Set problem: Going through the material below, please gather all lines with the word "roll" in them.

Supplied information:
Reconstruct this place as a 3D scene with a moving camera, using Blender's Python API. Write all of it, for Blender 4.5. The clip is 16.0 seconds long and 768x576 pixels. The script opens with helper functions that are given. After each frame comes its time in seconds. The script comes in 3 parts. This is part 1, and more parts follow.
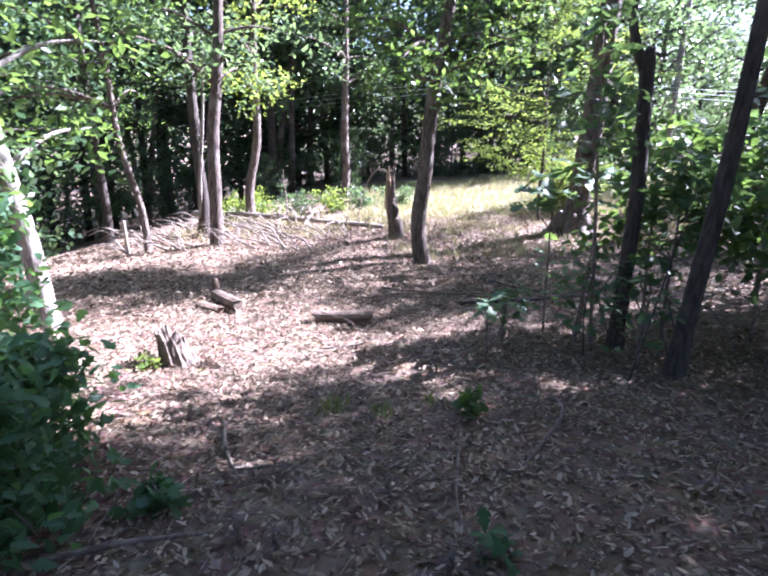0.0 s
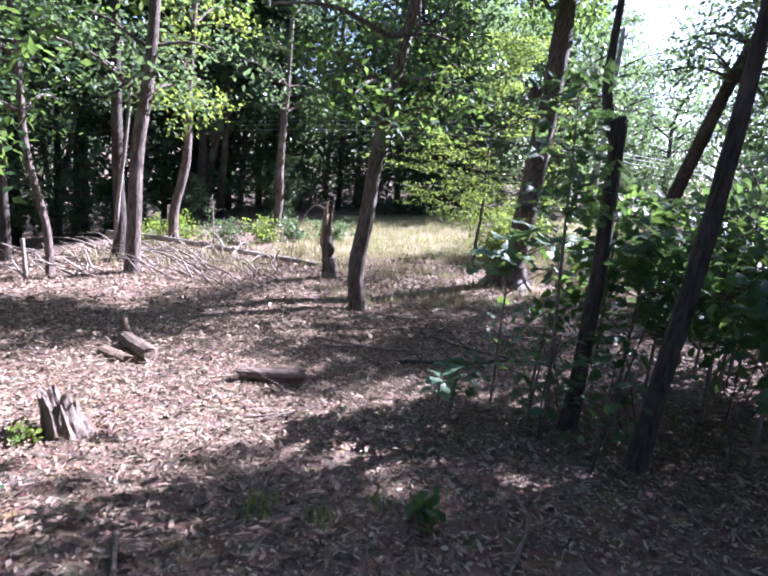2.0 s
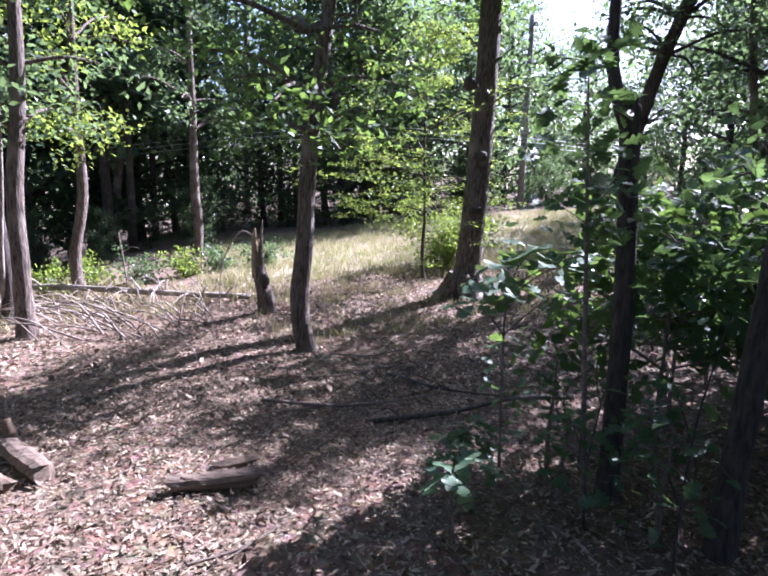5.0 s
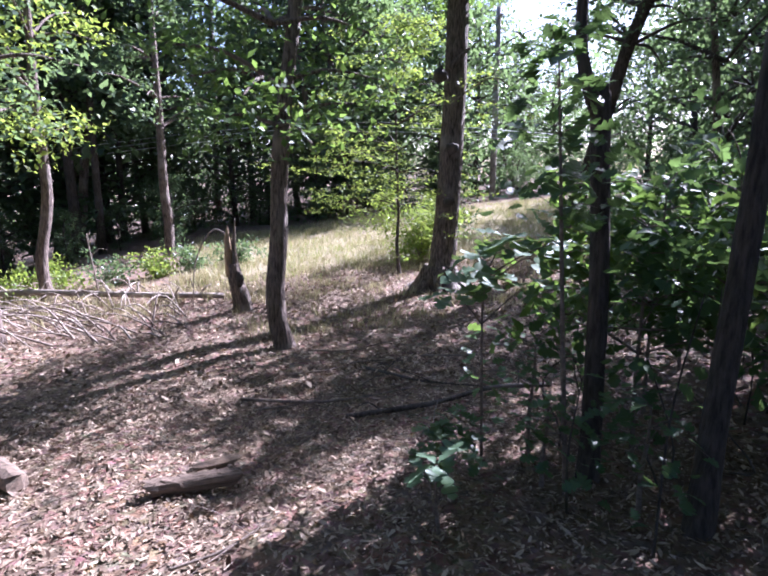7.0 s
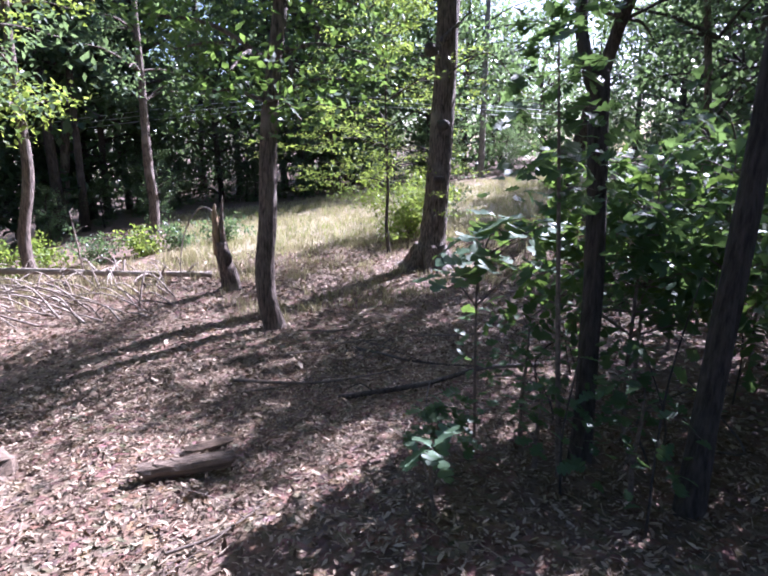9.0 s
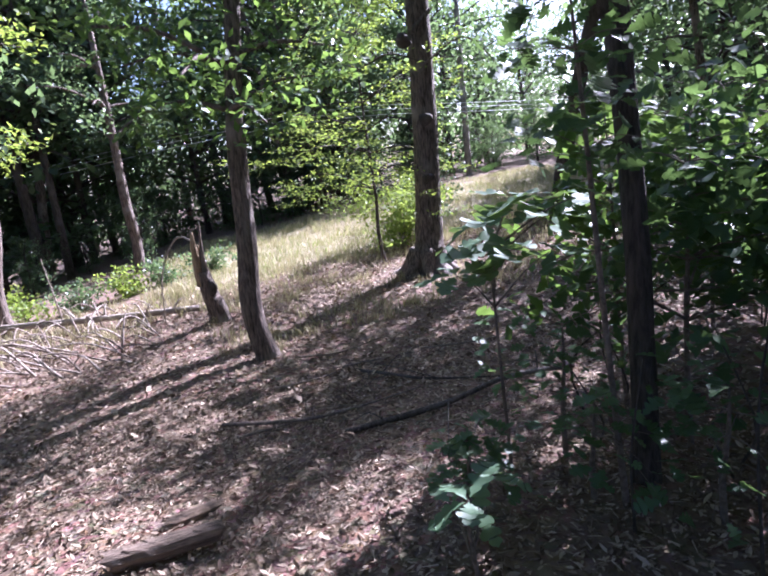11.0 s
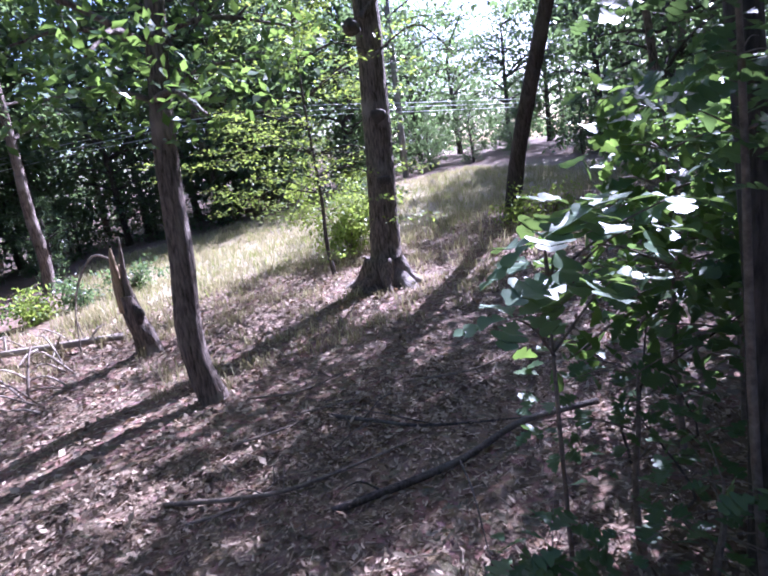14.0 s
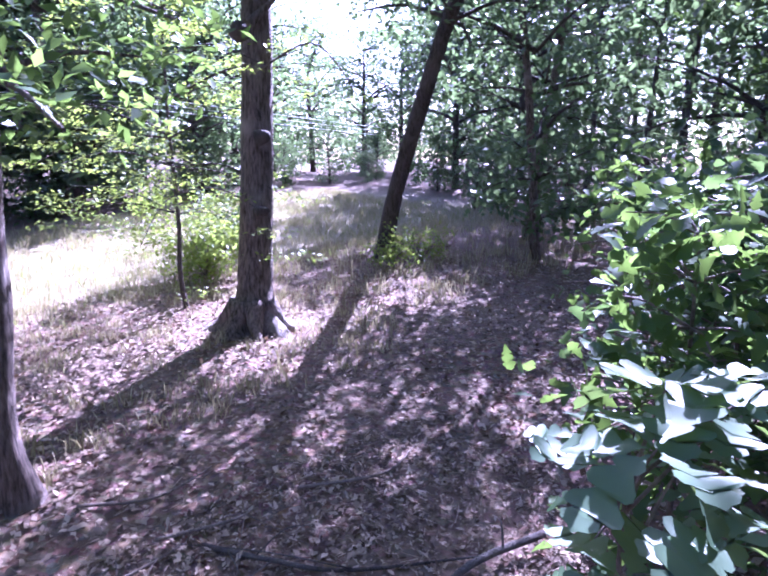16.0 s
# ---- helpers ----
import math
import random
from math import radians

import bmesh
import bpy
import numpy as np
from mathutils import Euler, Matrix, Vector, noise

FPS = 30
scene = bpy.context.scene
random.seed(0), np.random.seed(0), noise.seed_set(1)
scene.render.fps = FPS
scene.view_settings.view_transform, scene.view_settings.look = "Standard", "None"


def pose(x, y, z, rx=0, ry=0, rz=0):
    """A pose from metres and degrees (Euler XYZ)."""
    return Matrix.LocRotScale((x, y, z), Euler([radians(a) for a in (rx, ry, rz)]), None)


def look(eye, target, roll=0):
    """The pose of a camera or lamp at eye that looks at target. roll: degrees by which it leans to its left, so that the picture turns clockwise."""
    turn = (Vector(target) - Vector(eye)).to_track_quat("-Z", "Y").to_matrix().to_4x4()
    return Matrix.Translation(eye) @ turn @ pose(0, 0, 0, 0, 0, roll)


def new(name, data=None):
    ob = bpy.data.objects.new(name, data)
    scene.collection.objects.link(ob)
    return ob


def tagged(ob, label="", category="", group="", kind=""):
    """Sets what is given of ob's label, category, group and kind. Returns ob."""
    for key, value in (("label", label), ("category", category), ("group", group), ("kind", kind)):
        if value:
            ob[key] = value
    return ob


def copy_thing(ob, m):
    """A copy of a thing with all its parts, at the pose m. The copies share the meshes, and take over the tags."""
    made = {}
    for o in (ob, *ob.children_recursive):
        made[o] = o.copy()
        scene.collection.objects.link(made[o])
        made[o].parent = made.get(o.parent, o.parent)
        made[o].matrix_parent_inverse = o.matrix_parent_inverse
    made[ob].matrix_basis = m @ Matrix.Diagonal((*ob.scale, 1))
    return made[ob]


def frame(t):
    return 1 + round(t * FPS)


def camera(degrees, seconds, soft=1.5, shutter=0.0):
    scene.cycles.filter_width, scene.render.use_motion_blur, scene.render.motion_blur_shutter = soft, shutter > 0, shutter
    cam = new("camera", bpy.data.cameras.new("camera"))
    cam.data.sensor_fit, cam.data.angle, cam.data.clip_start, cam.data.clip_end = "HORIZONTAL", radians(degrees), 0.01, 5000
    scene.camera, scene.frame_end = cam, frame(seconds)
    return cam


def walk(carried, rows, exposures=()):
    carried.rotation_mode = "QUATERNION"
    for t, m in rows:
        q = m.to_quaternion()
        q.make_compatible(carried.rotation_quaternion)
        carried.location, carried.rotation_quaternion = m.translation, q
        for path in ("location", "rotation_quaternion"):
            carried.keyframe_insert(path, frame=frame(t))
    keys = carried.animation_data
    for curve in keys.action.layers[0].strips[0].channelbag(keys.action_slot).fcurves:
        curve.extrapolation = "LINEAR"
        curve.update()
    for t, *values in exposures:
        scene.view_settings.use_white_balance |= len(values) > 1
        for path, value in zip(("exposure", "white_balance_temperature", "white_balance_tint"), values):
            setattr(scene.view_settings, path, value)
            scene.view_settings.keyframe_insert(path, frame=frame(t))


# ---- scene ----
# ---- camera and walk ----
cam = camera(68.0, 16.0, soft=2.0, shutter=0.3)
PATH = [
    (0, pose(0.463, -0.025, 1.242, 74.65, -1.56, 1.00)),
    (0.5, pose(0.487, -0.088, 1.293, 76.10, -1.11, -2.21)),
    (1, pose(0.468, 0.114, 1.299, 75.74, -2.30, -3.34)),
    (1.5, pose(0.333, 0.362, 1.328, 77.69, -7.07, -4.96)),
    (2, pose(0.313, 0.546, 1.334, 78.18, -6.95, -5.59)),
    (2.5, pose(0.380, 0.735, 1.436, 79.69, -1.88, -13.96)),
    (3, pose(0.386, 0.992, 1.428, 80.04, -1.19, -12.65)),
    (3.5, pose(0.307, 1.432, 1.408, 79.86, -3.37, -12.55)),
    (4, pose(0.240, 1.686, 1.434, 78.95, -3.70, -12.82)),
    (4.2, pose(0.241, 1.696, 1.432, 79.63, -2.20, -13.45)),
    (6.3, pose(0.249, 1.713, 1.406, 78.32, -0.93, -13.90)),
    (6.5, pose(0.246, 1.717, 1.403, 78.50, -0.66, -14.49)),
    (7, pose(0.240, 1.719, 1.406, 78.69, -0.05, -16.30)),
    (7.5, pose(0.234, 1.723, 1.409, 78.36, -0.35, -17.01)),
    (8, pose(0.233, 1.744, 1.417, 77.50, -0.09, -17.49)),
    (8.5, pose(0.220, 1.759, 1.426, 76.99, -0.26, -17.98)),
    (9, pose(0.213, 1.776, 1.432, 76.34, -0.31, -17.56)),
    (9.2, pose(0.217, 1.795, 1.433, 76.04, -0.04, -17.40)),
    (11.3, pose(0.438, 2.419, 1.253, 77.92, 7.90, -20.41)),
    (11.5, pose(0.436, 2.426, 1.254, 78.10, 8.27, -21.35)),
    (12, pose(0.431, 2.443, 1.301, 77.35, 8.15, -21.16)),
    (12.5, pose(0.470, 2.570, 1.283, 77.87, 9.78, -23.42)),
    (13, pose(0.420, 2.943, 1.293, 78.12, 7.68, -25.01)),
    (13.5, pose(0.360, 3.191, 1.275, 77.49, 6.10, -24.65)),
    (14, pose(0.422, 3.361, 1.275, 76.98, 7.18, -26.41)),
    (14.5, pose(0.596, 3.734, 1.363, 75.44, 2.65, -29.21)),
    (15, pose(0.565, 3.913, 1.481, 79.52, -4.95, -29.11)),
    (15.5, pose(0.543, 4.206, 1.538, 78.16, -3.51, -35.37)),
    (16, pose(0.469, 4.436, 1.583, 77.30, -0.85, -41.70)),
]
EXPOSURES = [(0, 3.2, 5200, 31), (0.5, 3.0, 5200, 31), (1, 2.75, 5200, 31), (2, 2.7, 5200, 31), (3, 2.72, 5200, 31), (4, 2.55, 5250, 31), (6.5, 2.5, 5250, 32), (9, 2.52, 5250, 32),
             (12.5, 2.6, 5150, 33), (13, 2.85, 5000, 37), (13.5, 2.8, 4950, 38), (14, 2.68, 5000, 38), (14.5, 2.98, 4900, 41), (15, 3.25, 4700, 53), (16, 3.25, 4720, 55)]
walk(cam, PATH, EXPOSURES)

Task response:
def look(eye, target, roll=0):
    """The pose of a camera or lamp at eye that looks at target. roll: degrees by which it leans to its left, so that the picture turns clockwise."""
    return Matrix.Translation(eye) @ turn @ pose(0, 0, 0, 0, 0, roll)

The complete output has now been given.